Introduction: Chocolate and Pecan Brownies

Making 'Chocolate and Pecan Brownies' isn't a precise art, but we should treat it as such! A beautiful recipe, by Sophie Grigson. Thank you for reading and please feel free to comment!
Ingredients:
110g (4oz) plain chocolate, broken into squares.
110g (4oz) unsalted butter.
125g (4 1/2 oz) caster sugar.
175 (6oz) light muscavado sugar.
1 teaspoon vanilla extract.
2 eggs, beaten.
150g (5oz) plain flour.
a generous pinch of salt
110g(4oz) shelled pecan nuts, chopped.

Step 1: Preheating the Oven...

Preheat the oven to 170degrees /325degrees F/Gas Mark 3. Base-line a 20cm (8in) square, shallow baking tin.

Step 2: Beginning...

Put the chocolate and the butter into a bowl and melt gently over a pan of barely simmering water. Stir in the two sugars and the vanilla extract.
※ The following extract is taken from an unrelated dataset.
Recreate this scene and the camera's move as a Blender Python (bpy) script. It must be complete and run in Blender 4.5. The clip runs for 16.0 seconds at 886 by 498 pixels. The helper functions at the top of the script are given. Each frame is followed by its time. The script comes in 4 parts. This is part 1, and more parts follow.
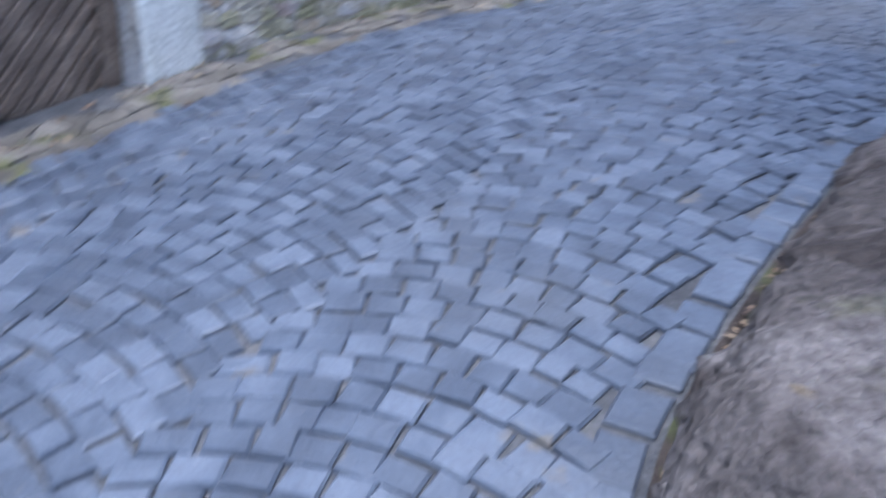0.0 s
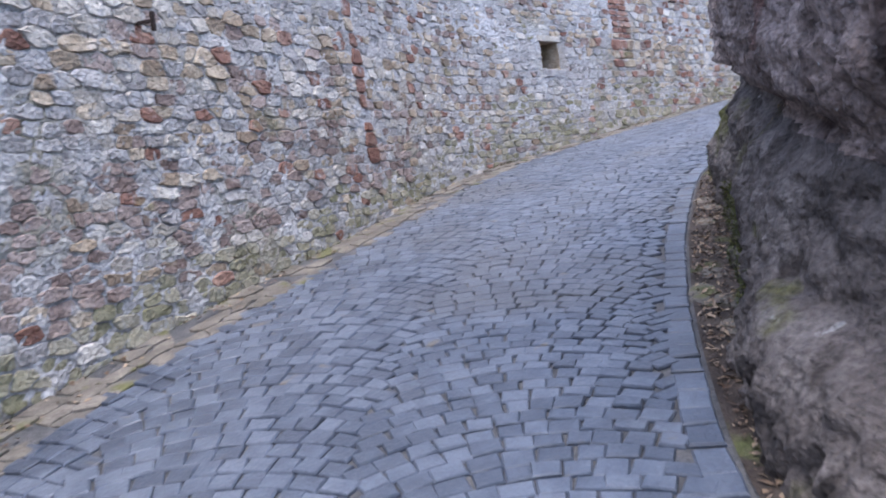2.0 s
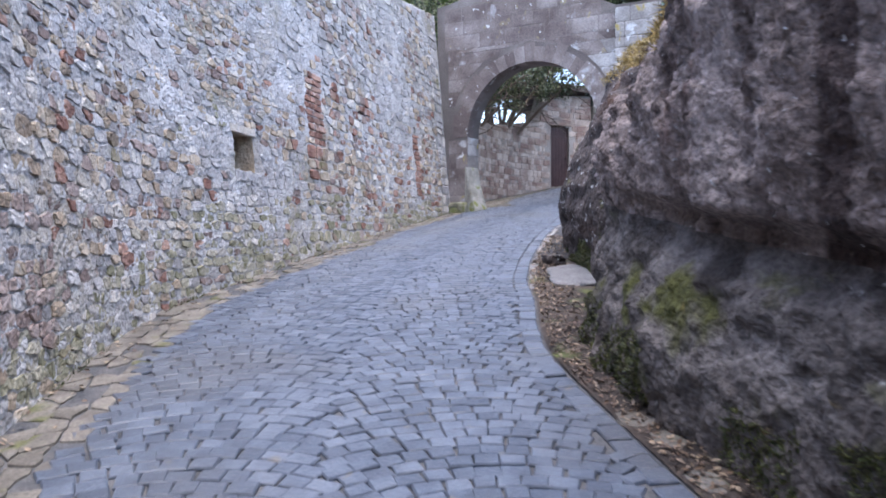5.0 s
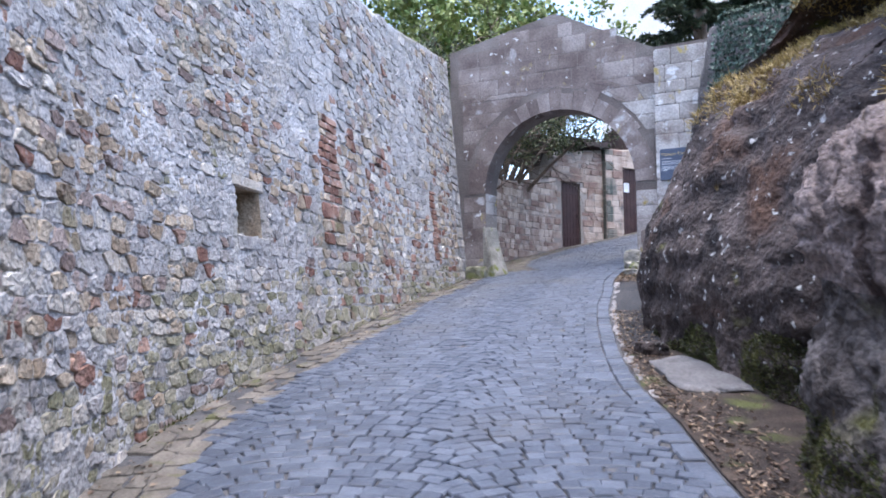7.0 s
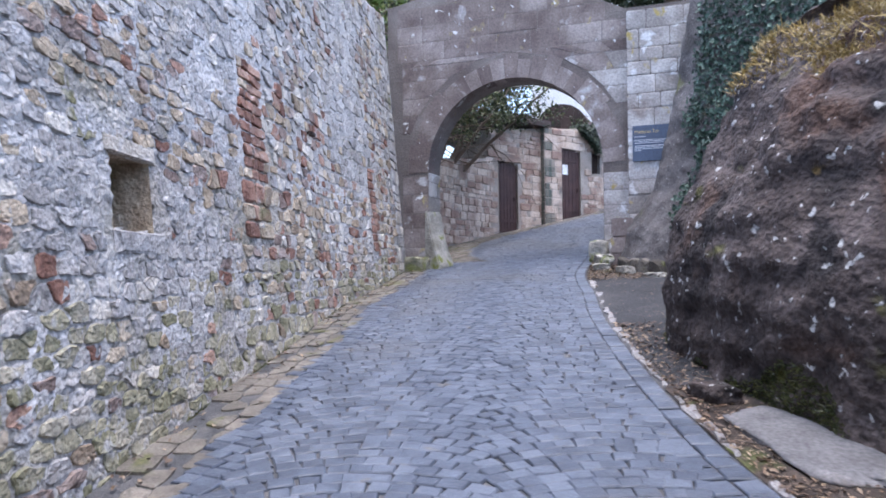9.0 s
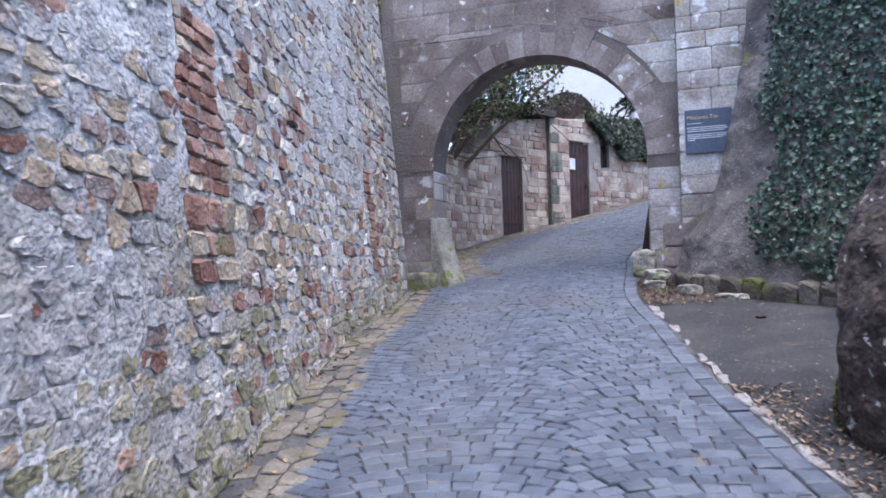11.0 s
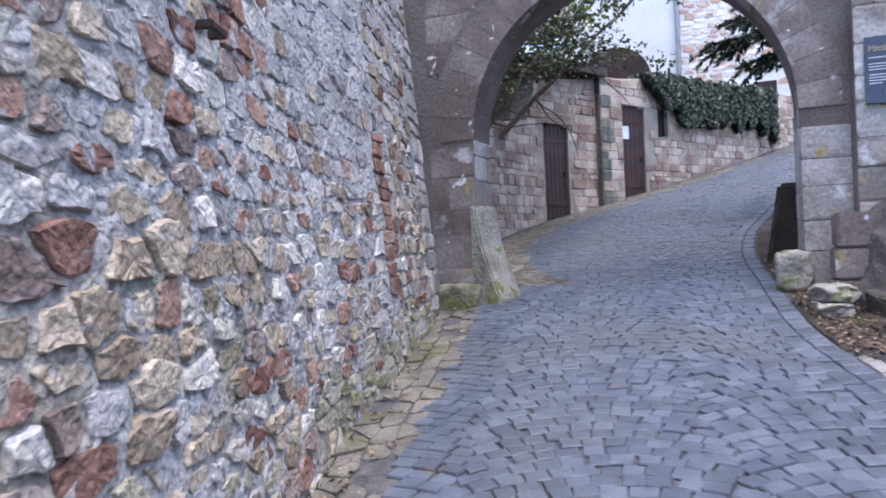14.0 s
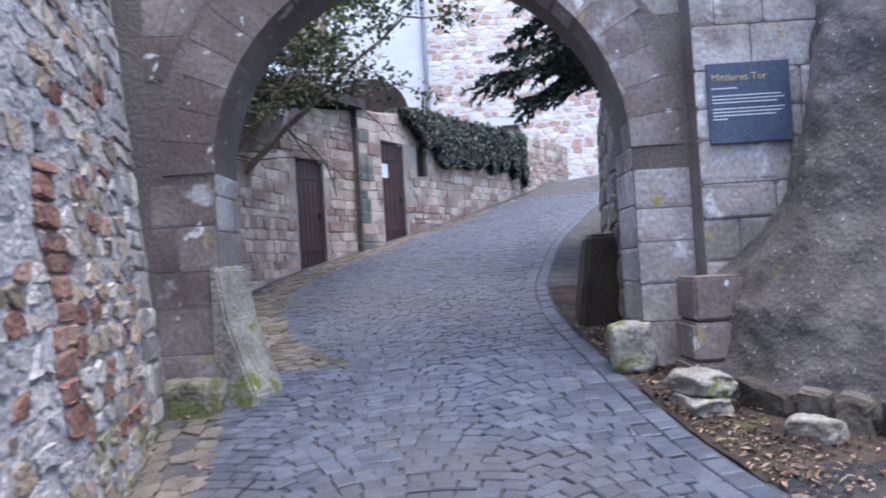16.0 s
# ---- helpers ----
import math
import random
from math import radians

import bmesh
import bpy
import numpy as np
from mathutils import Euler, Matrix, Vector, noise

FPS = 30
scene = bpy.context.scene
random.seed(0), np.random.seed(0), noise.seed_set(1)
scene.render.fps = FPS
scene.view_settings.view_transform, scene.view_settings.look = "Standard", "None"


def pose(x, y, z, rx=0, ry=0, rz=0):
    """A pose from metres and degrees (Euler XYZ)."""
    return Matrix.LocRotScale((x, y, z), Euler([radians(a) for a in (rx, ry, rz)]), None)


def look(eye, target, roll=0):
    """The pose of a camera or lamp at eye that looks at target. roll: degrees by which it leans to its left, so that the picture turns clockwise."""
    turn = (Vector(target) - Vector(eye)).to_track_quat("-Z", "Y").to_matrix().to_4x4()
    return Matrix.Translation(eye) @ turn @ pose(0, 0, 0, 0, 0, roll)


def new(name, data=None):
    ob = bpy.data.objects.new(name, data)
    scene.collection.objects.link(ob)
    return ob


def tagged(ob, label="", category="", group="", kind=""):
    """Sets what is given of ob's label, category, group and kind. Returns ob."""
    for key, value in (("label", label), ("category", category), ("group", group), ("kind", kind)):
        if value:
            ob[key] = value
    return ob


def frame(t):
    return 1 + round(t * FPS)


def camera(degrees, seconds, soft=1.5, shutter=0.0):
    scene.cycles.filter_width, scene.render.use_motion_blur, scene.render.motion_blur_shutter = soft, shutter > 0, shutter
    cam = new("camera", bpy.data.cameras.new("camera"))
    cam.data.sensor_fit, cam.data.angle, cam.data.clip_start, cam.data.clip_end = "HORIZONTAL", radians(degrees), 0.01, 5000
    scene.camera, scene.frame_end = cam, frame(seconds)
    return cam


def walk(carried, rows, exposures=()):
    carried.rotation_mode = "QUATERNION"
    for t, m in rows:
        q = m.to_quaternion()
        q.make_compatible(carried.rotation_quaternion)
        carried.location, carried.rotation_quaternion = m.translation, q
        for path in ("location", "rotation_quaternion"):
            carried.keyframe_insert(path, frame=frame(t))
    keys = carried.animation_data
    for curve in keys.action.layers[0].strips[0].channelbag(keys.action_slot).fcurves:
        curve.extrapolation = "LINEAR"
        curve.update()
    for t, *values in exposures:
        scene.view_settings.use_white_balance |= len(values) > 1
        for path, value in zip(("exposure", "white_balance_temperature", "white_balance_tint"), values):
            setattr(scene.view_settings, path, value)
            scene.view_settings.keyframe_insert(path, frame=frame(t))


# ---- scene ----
cam = camera(60.9, 16.0, soft=1.8, shutter=0.35)
METRES, EYE, TILT, LEAN, TURN = 18.0, 1.55, -2.1, 6.4, 0.0
ROWS = [
    (0.0, 0.0, 0.0, 0.0, 6.04, -25.07, -13.07),
    (0.5, -0.008, 0.0169, 0.0047, -16.54, -9.97, -3.24),
    (1.0, -0.0156, 0.0416, 0.0089, -20.1, -2.04, -0.0),
    (1.5, -0.0205, 0.0657, 0.0116, -21.27, -1.55, 0.18),
    (2.0, -0.0272, 0.093, 0.0166, -29.61, -2.61, 0.87),
    (2.5, -0.0268, 0.127, 0.021, -32.18, -1.32, 0.75),
    (3.0, -0.0217, 0.1572, 0.025, -37.43, -1.06, -0.16),
    (3.5, -0.0134, 0.1913, 0.0312, -50.16, -1.22, 0.4),
    (4.0, 0.0021, 0.221, 0.0378, -54.77, 1.23, 0.41),
    (4.5, 0.0181, 0.2533, 0.0435, -59.15, 3.63, -0.89),
    (7.0, 0.1113, 0.3757, 0.074, -62.24, 9.96, -0.44),
    (7.5, 0.1323, 0.3964, 0.0817, -64.0, 10.52, -1.56),
    (8.0, 0.1553, 0.4139, 0.089, -66.18, 10.71, -1.42),
    (8.5, 0.1795, 0.4346, 0.0958, -68.18, 9.15, -0.75),
    (11.0, 0.312, 0.5199, 0.1378, -70.17, 8.03, 1.43),
    (11.5, 0.3404, 0.5353, 0.1471, -70.88, 8.67, 0.52),
    (12.0, 0.3696, 0.5468, 0.1534, -71.7, 9.18, 0.62),
    (12.5, 0.3972, 0.558, 0.1592, -73.65, 8.6, 2.01),
    (13.0, 0.4229, 0.5722, 0.167, -76.7, 6.38, 3.23),
    (13.5, 0.4551, 0.5846, 0.174, -71.49, 6.23, 2.54),
    (14.0, 0.4824, 0.5985, 0.1796, -68.77, 6.33, 2.11),
    (14.5, 0.5128, 0.6123, 0.1865, -68.31, 6.35, 1.72),
    (15.0, 0.5402, 0.6204, 0.1966, -70.94, 7.53, 1.99),
    (15.5, 0.5682, 0.6323, 0.2045, -80.34, 8.0, 4.1),
    (16.0, 0.5929, 0.6371, 0.2096, -88.02, 7.86, 5.28),
]
EXPOSURES = [(0.0, 2.1, 5250, 10), (0.5, 2.27, 5800, 11), (1.0, 2.31, 5960, 13), (2.0, 2.22, 5960, 13), (4.5, 2.26, 5960, 13), (7.0, 2.2, 5960, 13), (11.0, 2.05, 5960, 13.6), (13.0, 1.99, 5930, 14), (16.0, 1.98, 5930, 14)]
walk(cam, [(t, pose(0, 0, EYE, TILT, LEAN, TURN) @ pose(METRES * x, METRES * y, METRES * z, 90 + pitch, roll, yaw)) for t, x, y, z, yaw, pitch, roll in ROWS], EXPOSURES)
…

Step 3: Making the Brownie Batter...

Beat in the eggs, one at a time, and then mix in the flour, salt and pecans. Don't over-do the mixing. Oddly, but successfully, a brownie batter is better if it's a little unevenly mixed. And you really dont to get too much air into the mixture. Think fudgy all the way!

Step 4: Finishing Off...

Scrape into the prepared tin. Bake in the centre of the oven for about 30-40 minutes until set but not solid. Cool in the tin, then cut up into squares. Store those squares that are not gobbled up within the next hour, in an airtight tin. Hope all goes well in the process of making your chocolate and pecan brownies. Bon Apetite!